The Fosters bought 3000 acres of land, dried it out, and dumped another 18 million cubic yards of sand and fill on top of it. Now 89, T. Jack Foster, Jr., doesn’t accept the conclusion that sea level rise is happening fast. And he says in development, they planned for some land to sink.
“Well, after 50 years, if I’m asked what I would do different, I’d say not one single thing,” Foster, Junior, says. “I’m so proud of the way everything’s turned out.”
He says FEMA’s wrong, and that Foster City is safe.
“The aesthetic damage it does, you can put up with a certain amount of that if you get some benefit otherwise,” he says, about a higher levee. “But I don’t see any benefit at this time.”
With a home on Foster’s lagoon, longtime resident Bob Cushman also opposes Measure P.
“I think Jack Foster was a genius when he designed [this place],” he says.
The lagoon curves behind his home in the Admirals neighborhood: glassy, dyed blue-green. Cushman’s back deck view is man-made, and he loves it. In the 1990s, he and his wife worked hard to get it.
“After church every Sunday we drove through this neighborhood for two years,” Cushman says. “And we finally saw a stake in the front yard there: for sale by owner. We stopped and bought the house. We were so lucky.”
Cushman’s got several objections to Measure P. For one thing, he says, Foster City is sitting on tens of millions of dollars, money already in city coffers that could contribute to the cost of higher levees.
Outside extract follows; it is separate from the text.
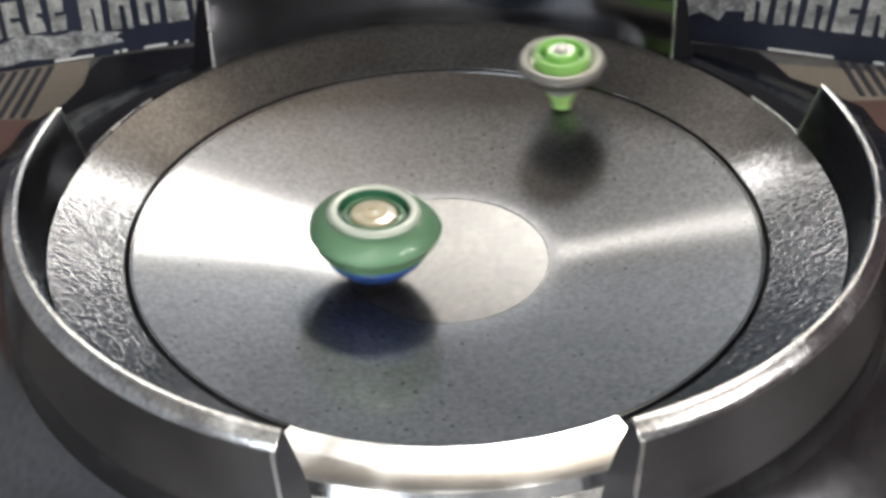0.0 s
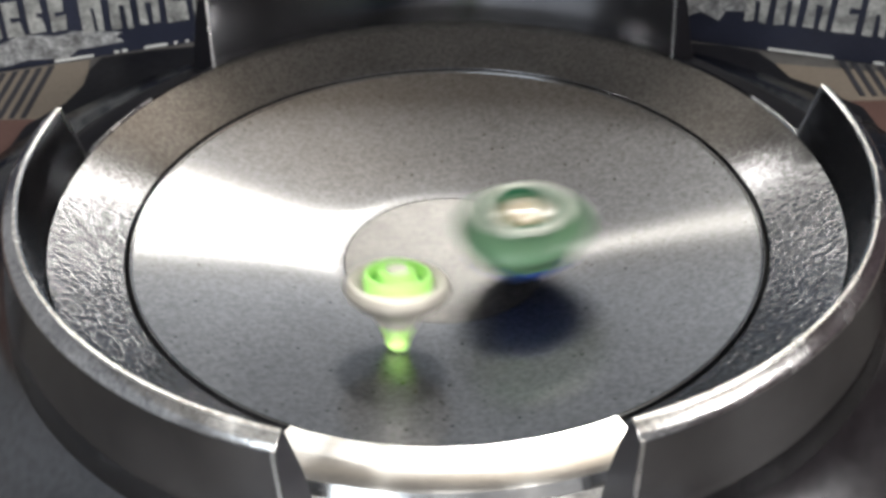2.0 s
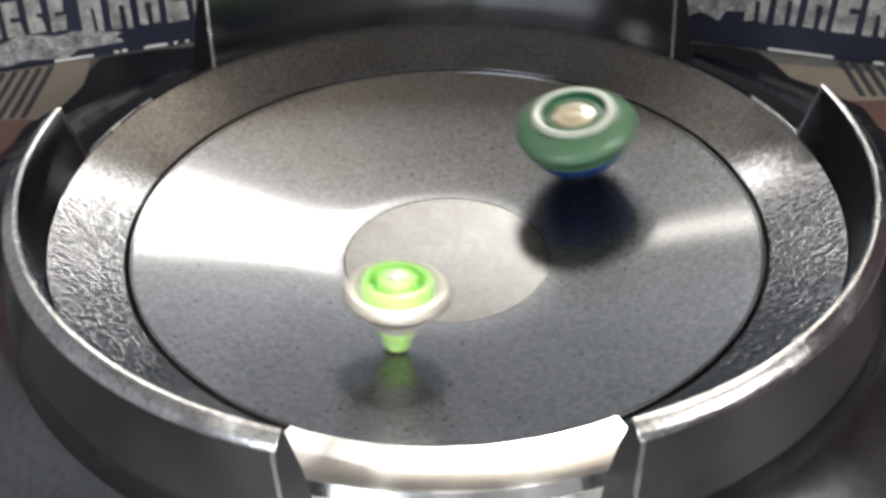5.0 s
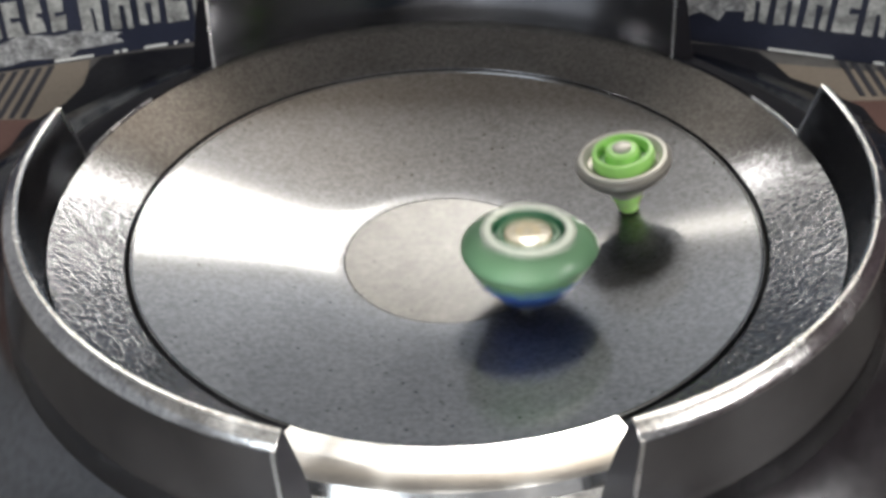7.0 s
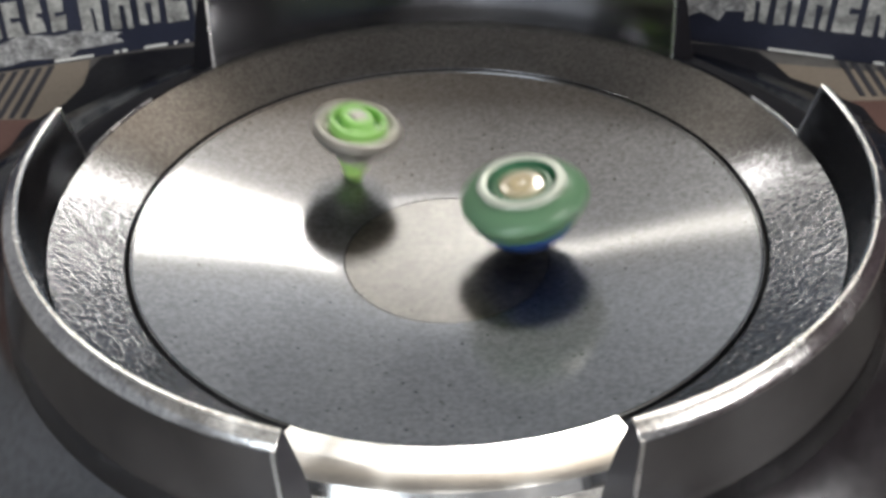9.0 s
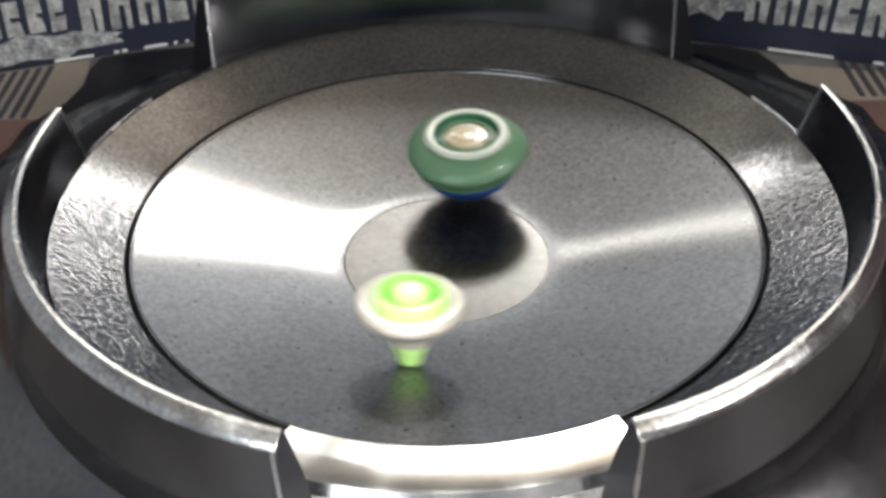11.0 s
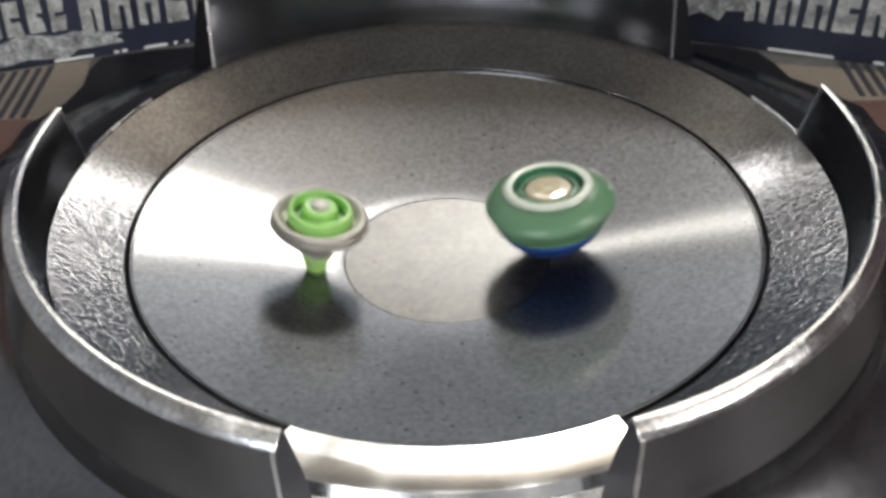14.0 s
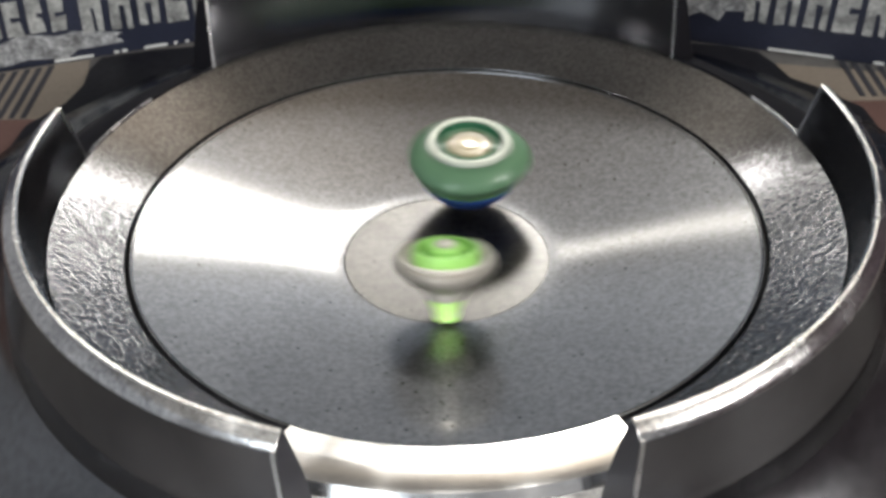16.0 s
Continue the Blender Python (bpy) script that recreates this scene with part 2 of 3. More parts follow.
def stadium():
    s = thing("battle_stadium", "round silver chrome spinning-top stadium with three exits", "toy stadium")
    bowl = [(0.0437 + (0.129 - 0.0437) * i / 28, -0.0193 + 0.0193 * (i / 28) ** 1.30) for i in range(29)]
    part("dish", revolve(bowl + [(0.129, -0.004), (0.129, -0.03), (0.0437, -0.03)], n=192), "dish", s,
         "satin silver sloping dish floor")
    dip = [(0.0432 * i / 12 + 0.00002, -0.0209 + 0.0015 * (i / 12) ** 2) for i in range(13)]
    part("dip", revolve(dip + [(0.0432, -0.03), (0.00002, -0.03)], n=128), "dip", s, "worn shallow dip in the middle")
    # Thin ring of paler metal put in for the dish edge highlight.
    part("dish_edge_glint", revolve([(0.1276, -0.0006), (0.1279, 0.0000), (0.1284, 0.0002), (0.1289, -0.0001), (0.1290, -0.0008)], n=192), "skirt", s, "thin paler ring for the highlight on the dish edge")
    part("groove", revolve([(0.1288, -0.0045), (0.1308, -0.0045), (0.1308, -0.012), (0.1288, -0.012)], n=192), "gap", s,
         "black gap round the dish")
    ring = [(0.1306, -0.0012), (0.1312, 0.0003)] + [(0.1312 + 0.0266 * i / 6, 0.0003 + 0.0128 * i / 6) for i in range(1, 7)]
    part("outer_ring", revolve(ring + [(0.1578, -0.012), (0.1306, -0.012)], -65.0, 246.0, n=176), "ring", s,
         "hammered silver sloping outer ring")
    shelf = [(0.1306, 0.0010), (0.1312, 0.0034), (0.1400, 0.0040), (0.1490, 0.0047), (0.1512, 0.0040), (0.1538, 0.0005), (0.1538, -0.0130), (0.1306, -0.0130)]
    part("exit_shelf", revolve(shelf, 246.1, 294.9, n=48), "shelf", s, "flat silver shelf in the near exit")
    near = [(0.1539, 0.0004), (0.1800, -0.0060), (0.1990, -0.0100), (0.1990, -0.0142), (0.1539, -0.0130)]
    part("exit_pocket", revolve(near, 252.7, 288.7, n=40), "scuffed", s, "scuffed silver pocket below the near exit")
    wall = [(0.1580, 0.0), (0.1582, 0.0131), (0.1596, 0.0220), (0.1620, 0.0340), (0.1629, 0.0378), (0.1668, 0.0366), (0.1690, 0.0350),
            (0.1697, 0.0330), (0.1736, 0.0110), (0.1743, 0.0101), (0.1750, 0.0060), (0.1770, -0.004), (0.1600, -0.006)]
    lip = [(0.1627, 0.0380), (0.1630, 0.0387), (0.1636, 0.0391), (0.1646, 0.0391), (0.1653, 0.0386), (0.1654, 0.0374), (0.1640, 0.0372)]
    bevel = [(0.1654, 0.0384), (0.1676, 0.0371), (0.1690, 0.0357), (0.1695, 0.0346), (0.1668, 0.0367), (0.1655, 0.0372)]
    low = (wall, lip, bevel)
    for a0, a1 in WALLS:
        # the wall opposite the near exit stands taller
        wall, lip, bevel = [[(r, z + max(z - 0.020, 0) * (0.55 if a0 == WALLS[0][0] else 0)) for r, z in q] for q in low]
        w = part("wall", revolve(wall, a0, a1, 56, None, 45.0, 0.0385), "chrome", s, "smoked chrome wall between two exits")
        # End faces coloured black in place of their dark reflections.
        w.data.materials.append(M["pocket"])
        for f in w.data.polygons:
            f.material_index = 1 if len(f.vertices) > 4 else 0
        # Rim and bevel hold their highlight in a paler metal than the wall.
        part("rim", revolve(lip, a0, a1, 56), "lip", w, "rim in pale metal standing in for its highlight")
        part("rim_bevel", revolve(bevel, a0, a1, 56), "bevel", w, "grey bevel outside the rim, paled for its glare")
        edge = [(r - 0.0005, z) if r < 0.164 else (r + 0.0005, z) for r, z in wall[1:-1]] + [(0.1640, 0.0)]
        # Added beads paint the light caught along each wall end.
        for e0 in (a0 + 0.12, a1 - 0.60):
            part("edge_glint", revolve(edge, e0, e0 + 0.48, 2, None, 45.0 * (1 if e0 < a0 + 1 else -1), 0.0385, True), "lip", w, "thin bead added for the highlight on a wall end")
    for a0, a1 in EXITS[:2]:
        floor = [(0.1580, 0.0130), (0.1586, 0.0142), (0.1594, 0.0138), (0.1600, 0.0110), (0.1760, 0.0070), (0.1960, -0.0060),
                 (0.2000, -0.0120), (0.1580, -0.0120)]
        part("exit_pocket", revolve(floor, a0 + 0.15, a1 - 0.15, 48), "pocket", s, "smooth dark pocket outside an exit")
    for a0, a1 in ((14.0, 27.0), (149.0, 166.5)):
        part("exit_lip", revolve([(0.1578, 0.0134), (0.1583, 0.0144), (0.1587, 0.0144), (0.1591, 0.0134)], a0, a1, 20), "lip", s, "bright raised lip")
    skirt = [(0.1768, -0.0045), (0.1800, -0.0085), (0.1850, -0.0130), (0.1930, -0.0180), (0.2050, -0.0235), (0.2220, -0.0290), (0.2420, -0.0335),
             (0.2590, -0.0372), (0.2620, -0.0400), (0.2624, TABLE_Z + 0.0005), (0.1768, TABLE_Z + 0.0005)]
    part("skirt", revolve(skirt, n=160), "skirt", s, "smoked chrome flaring base")
    half = [(0.0, 0.250), (0.145, 0.236), (0.170, 0.230), (0.186, 0.222), (0.193, 0.206), (0.197, 0.190), (0.208, 0.180), (0.228, 0.155), (0.234, 0.100)]
    left = [(-0.234, 0.100), (-0.228, 0.155), (-0.212, 0.180), (-0.207, 0.200), (-0.208, 0.218), (-0.204, 0.233), (-0.175, 0.241), (-0.145, 0.246)]
    part("base_plate", plate(left + half + [(0.20, 0.0), (-0.20, 0.0)], TABLE_Z + 0.0014, -0.0420), "base", s,
         "black plastic base plate")
    return s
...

For another, he points out that the city’s made it through high water before, and he credits the engineered defense offered by the levee, the pumps, and the lagoon for that.
And while he does think climate change merits some response by Foster City, he wonders if up to eight feet of additional levee is an overreaction.
“This is a big jump,” Cushman says. “So maybe it’s just too big a leap for the public to swallow. We’ll find out.”